## START Data section
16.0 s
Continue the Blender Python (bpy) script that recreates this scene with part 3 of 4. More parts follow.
## END Data section
## START Data section
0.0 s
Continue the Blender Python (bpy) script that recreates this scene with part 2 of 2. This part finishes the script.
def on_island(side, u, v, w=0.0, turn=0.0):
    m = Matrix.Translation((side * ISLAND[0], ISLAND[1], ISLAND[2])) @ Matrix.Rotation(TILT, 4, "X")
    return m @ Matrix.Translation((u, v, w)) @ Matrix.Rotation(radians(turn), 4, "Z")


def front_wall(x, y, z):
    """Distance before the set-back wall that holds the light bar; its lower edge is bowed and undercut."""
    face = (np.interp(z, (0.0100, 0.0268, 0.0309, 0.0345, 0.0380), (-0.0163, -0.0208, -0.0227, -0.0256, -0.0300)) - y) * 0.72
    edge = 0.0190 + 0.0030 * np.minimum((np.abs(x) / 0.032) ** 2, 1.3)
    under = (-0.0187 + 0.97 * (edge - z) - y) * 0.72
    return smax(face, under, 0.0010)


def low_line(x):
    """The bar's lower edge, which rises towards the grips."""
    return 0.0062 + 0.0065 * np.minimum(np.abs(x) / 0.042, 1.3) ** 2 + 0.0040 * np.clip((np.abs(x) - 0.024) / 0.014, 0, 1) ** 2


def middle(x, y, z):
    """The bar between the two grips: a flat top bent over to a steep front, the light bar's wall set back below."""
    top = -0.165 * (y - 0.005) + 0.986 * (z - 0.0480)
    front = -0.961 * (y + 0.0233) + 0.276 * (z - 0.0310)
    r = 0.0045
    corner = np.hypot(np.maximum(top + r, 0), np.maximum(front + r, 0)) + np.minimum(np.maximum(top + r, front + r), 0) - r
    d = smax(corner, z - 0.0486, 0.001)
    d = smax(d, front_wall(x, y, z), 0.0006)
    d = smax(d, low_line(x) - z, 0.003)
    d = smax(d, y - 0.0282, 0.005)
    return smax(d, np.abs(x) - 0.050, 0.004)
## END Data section
What the task asks: Only the number should be given: how many lines of the data contain the word "that"?

The output: 3